From a risk standpoint, i never understood why a bank would 2nd mortgages in an 80/20 or 80/15 fashion..
Naturally the First Mortgage will be the first to be foreclosed on if anything happens and the second will then be cash down the drain for the Bank. PMI has always made sense to me from the Lender's postion, it highly reduces or eliminates a loss for the lender who lends more than 80%.
On the flip side as a realtor, 80/20 and 80/15 have been a good product for the client, being that the payment was usually cheaper than a 95% or 100% loan with PMI.
Great info, and very true.
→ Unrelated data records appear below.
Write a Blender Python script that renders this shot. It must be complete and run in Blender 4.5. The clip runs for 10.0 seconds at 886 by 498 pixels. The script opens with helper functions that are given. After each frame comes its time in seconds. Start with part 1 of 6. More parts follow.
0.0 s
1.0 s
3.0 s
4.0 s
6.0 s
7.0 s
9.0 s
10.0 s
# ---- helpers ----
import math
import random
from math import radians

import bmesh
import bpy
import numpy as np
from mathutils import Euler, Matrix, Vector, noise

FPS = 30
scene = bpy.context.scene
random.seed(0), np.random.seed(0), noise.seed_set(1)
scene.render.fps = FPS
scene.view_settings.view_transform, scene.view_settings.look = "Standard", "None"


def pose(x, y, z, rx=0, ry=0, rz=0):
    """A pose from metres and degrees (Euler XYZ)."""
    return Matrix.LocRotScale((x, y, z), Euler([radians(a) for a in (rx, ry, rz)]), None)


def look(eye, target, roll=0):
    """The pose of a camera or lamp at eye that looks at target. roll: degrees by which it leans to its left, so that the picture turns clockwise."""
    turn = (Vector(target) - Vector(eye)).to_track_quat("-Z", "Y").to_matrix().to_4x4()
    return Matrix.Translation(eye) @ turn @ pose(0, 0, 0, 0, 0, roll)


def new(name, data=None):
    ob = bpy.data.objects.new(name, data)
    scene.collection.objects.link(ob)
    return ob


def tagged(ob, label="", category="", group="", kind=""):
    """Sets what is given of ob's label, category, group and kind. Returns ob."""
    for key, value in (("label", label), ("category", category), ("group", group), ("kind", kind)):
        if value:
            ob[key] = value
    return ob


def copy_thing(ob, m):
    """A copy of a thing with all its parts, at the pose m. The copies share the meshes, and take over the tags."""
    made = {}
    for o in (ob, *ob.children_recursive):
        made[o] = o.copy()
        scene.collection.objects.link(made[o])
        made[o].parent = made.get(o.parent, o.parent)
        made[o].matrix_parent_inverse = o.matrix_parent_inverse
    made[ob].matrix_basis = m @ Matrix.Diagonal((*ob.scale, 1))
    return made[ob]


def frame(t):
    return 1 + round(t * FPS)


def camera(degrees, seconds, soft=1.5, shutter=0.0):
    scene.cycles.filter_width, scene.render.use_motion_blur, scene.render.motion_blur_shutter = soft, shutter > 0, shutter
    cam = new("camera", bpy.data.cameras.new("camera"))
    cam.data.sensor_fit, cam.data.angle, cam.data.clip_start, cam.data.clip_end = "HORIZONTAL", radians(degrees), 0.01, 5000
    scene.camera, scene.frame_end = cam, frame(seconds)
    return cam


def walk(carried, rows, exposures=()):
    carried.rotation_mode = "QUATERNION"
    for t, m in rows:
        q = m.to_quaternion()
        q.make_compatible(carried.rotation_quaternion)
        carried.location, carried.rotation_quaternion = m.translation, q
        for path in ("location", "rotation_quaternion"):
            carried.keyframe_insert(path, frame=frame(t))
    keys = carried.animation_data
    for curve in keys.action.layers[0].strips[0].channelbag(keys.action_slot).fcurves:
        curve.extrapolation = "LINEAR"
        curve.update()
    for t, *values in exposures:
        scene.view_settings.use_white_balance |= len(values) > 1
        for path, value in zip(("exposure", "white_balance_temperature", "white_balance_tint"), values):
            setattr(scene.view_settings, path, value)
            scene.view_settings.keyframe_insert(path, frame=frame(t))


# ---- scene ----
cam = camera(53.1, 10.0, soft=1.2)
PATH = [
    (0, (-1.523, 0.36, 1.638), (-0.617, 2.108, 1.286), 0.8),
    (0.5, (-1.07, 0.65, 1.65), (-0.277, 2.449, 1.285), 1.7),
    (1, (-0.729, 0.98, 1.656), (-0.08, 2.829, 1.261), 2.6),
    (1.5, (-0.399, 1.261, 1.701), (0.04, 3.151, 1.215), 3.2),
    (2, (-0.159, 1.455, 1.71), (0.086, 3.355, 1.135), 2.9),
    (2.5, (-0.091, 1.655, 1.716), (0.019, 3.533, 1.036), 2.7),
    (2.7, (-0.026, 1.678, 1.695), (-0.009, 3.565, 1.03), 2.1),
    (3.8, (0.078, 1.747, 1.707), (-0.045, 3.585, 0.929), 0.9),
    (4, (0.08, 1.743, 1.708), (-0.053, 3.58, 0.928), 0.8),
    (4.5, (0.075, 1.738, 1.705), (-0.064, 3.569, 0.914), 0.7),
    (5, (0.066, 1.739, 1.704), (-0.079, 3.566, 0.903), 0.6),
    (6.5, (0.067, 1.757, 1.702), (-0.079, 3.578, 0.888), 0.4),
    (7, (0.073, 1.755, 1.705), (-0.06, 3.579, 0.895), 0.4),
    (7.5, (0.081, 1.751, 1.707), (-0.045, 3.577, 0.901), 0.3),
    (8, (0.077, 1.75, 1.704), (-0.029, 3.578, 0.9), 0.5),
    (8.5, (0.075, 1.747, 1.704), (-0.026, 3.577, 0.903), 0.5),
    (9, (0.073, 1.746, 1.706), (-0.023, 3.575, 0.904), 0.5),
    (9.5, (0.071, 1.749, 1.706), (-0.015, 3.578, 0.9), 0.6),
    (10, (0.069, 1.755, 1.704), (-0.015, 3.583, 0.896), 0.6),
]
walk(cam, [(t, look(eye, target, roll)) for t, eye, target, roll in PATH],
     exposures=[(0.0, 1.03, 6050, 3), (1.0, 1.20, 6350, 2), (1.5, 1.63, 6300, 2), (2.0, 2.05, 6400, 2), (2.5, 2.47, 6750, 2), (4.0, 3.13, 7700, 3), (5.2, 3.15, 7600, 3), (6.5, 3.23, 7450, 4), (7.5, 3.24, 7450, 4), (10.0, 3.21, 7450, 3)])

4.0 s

Most lenders have stopped offering 2nds, and the majority of purchasers don't have 20% to put down, so the only other alternative is PMI or lender paid MI.
What great post!! This is very educational for consumers because I do get questions often from buyers about PMI... starting with what is it! Good job!
This is terrific! It's funny how PMI crept back into the picture...ya know! Love the cartoon!!
Ilyce,
It's so true. It's funny how PMI nearly vanished from the lending picture during the subprime glory days a few years back. The innovative piggyback product made it unnecessary. And now that piggybacks are largely removed from the program list, roaring back comes PMI.
It's a great alternative for the 80/20 mortgage which just about vanished. Personally I think it is a much smarter move than the 80/20.
Thanks for all of your comments so far. I appreciate your taking the time to reaad my blog post. Watch for an upcoming post on LPMI.
At this time lending institutions are not willing to take the risk, when there is not equity in the home.
Thanks for adding to the discussion, Derrick.